Wyatt Kaldenberg | |
---|---|
Born | Wyatt Kaldenberg 1957 (age 66–67) California, United States |
Occupation | Author |
Years active | 1978–present |
Wyatt C. Kaldenberg (born 1957) is an American white supremacist and a supporter of Tom Metzger's Neo-Nazi White Aryan Resistance (WAR) organization. He is also an Odinist (a type of Germanic neopaganism), and an author of several books.
Kaldenberg was born in a working-class Mormon family in a small California town in the Mojave Desert. As a teenager he was associated with the Young Socialist Alliance, a Trotskyist organization.[1]
Enrolling in a Job Corps training programme in Salt Lake City in the 1970s, Kaldenberg became "aware of racial realities" after having fights with blacks and Muslims.[1]
In the early 1970s Kaldenberg joined Tom Metzger's White Aryan Resistance. He was the managing editor of their paper WAR[1]: 178 until 1989[2] and Metzger's bodyguard.[3]
In October 1990, the Southern Poverty Law Center and the Anti-Defamation League won a civil judgement against Metzger and WAR on behalf of the family of Mulugeta Seraw, who was murdered by white power skinheads associated with the group. Metzger then encouraged his supporters to send donations to Kaldenberg rather than to him or to WAR, in order to avoid paying the judgement. In January 1991, Kaldenberg was the subject of a court order freezing his funds, pending court review.[2] Just hours after the order was issued, he began withdrawing money from the frozen account, and was ordered to return it by a San Diego municipal judge. When Kaldenberg refused to obey the order, he was sentenced to 10 days in jail for contempt of court.[4]

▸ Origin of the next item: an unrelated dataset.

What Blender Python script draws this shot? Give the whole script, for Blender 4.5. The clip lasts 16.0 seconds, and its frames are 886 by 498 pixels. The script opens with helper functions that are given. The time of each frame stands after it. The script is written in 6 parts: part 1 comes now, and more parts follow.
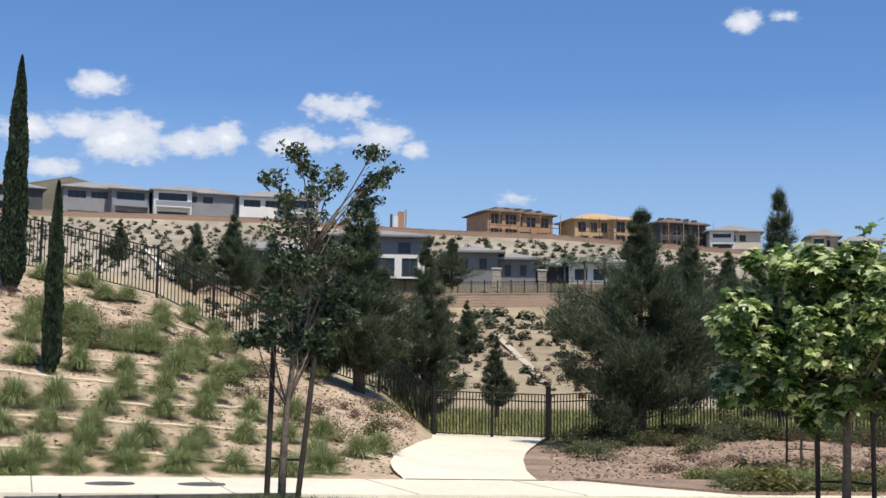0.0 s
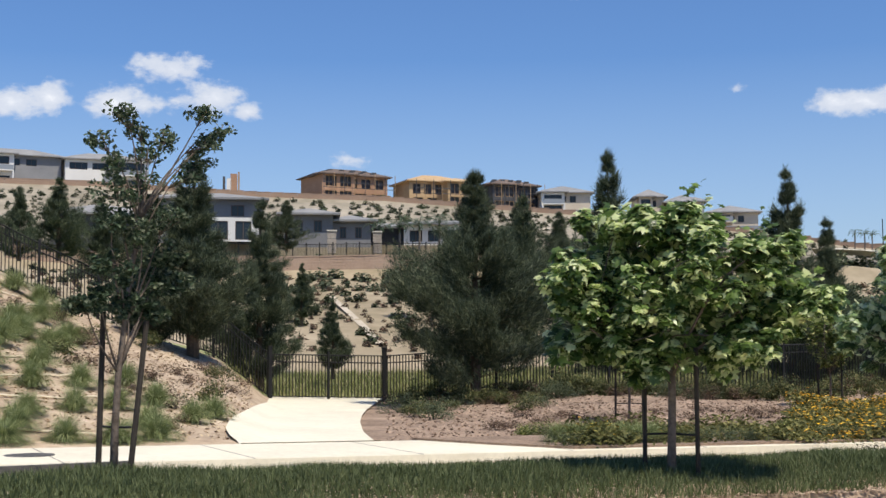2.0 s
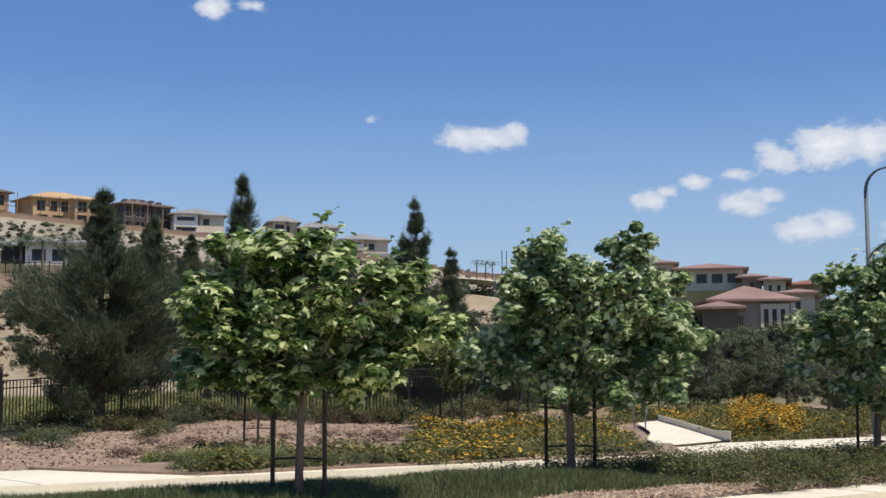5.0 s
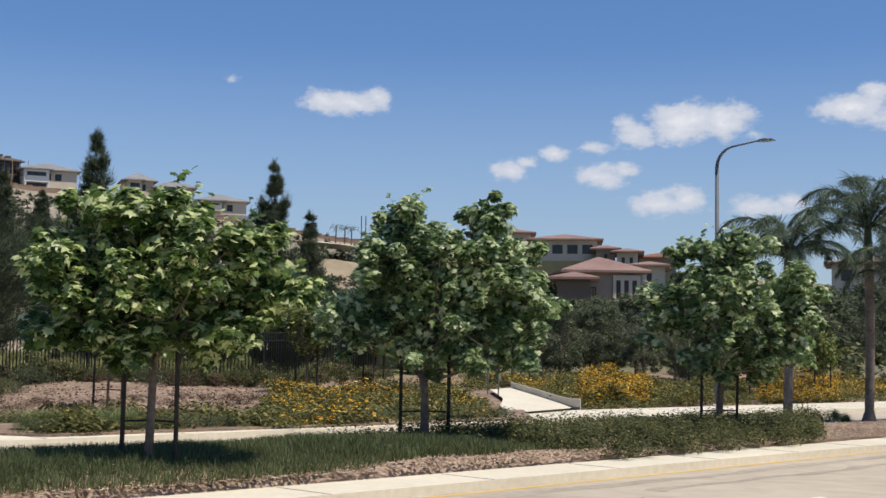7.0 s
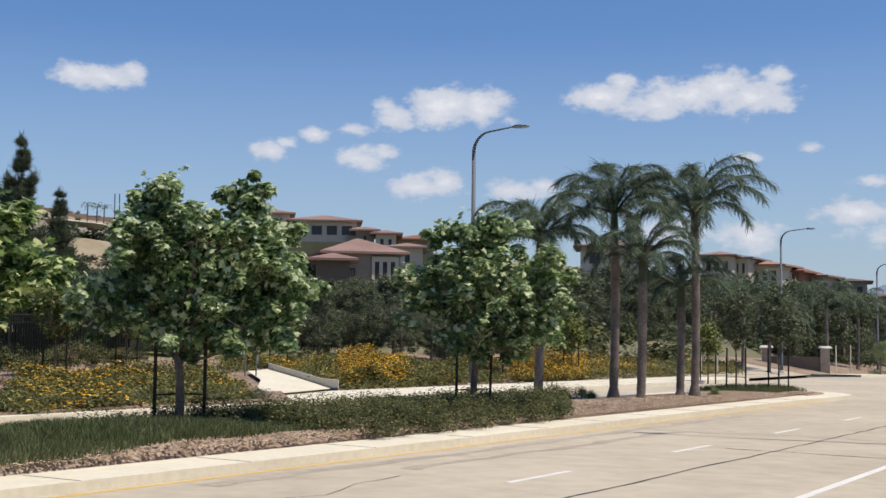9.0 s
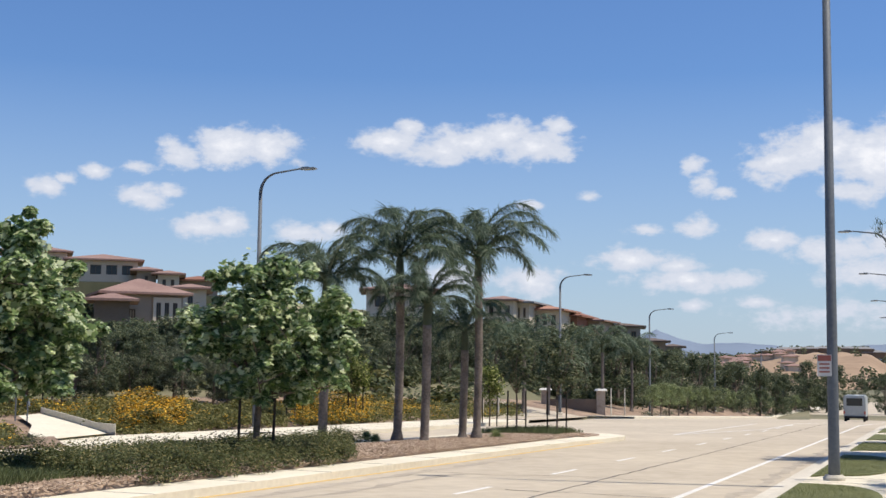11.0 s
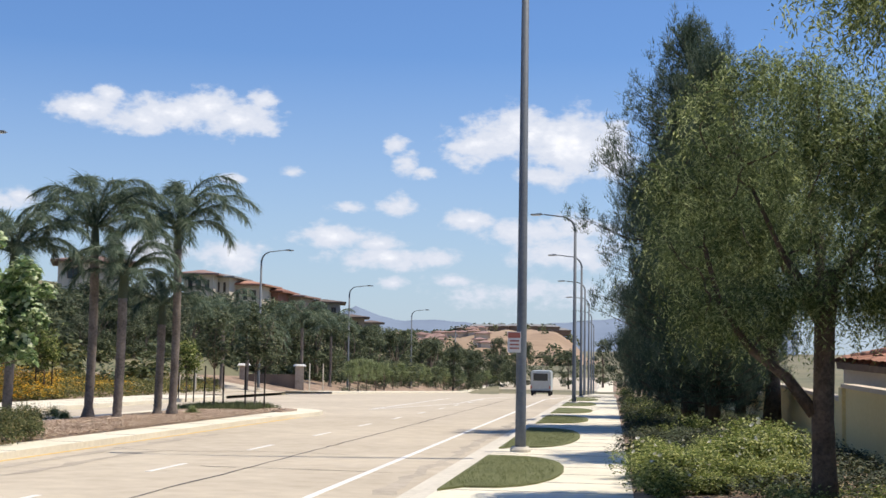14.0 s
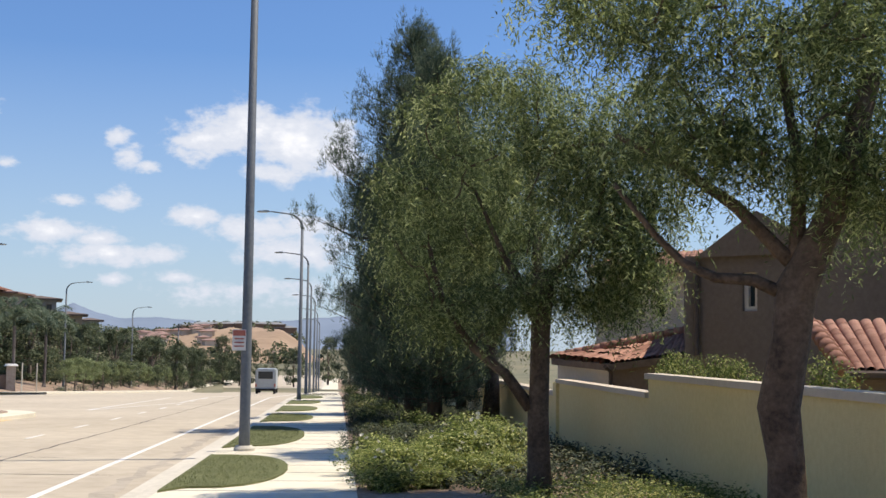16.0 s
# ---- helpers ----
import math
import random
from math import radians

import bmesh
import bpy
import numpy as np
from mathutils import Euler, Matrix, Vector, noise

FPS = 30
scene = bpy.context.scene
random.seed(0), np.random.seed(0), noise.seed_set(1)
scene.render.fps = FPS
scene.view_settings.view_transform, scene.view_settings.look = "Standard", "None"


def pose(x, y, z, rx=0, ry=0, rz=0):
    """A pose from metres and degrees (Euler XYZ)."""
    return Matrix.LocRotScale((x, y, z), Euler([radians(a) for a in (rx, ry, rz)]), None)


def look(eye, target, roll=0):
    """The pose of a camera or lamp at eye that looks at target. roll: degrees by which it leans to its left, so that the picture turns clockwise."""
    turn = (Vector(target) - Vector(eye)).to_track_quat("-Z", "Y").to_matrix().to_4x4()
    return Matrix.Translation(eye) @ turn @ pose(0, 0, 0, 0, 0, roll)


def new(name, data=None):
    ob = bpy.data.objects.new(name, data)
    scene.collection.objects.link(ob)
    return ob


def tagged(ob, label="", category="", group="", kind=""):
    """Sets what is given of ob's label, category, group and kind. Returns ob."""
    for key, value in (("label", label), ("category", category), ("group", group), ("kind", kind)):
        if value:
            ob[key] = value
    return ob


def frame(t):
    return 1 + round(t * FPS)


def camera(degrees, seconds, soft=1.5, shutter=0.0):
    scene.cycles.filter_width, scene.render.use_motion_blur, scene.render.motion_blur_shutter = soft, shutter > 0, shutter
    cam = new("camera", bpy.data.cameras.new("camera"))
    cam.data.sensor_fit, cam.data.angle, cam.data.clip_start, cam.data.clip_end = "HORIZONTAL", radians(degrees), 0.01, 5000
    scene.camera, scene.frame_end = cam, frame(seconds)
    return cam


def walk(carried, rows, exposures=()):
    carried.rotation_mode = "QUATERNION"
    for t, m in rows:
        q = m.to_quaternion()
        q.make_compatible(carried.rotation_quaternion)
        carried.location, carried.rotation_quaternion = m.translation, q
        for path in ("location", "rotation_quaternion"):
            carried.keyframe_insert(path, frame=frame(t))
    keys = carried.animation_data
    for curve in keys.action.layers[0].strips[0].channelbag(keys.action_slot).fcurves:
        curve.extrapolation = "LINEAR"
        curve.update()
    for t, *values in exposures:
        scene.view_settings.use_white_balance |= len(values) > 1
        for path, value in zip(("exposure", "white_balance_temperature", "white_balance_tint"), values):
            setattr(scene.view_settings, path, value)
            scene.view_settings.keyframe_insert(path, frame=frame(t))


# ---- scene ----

Kaldenberg was briefly involved with Stephen A. McNallen's Ásatrú Free Assembly but left when McNallen ejected Nazis from that organization.[5] Kaldenberg and other "Aryanists" who left the AFA at that time went on to found the Greater Los Angeles area chapter of the Odinist Fellowship.[5]
After leaving the AFA, Kaldenberg developed a distinct variety of Odinism. He devalues spirituality and ceremony and rejects Judeo-Christianity. According to Nicholas Goodrick-Clarke, Kaldenberg's version of the ideology is "chiefly a cult of aristocracy, power and the propagation of the white race."[5]
Kaldenberg began publishing Pagan Review in the 1990s which was described as "a voice of Eurocentric polytheistic communities."[5]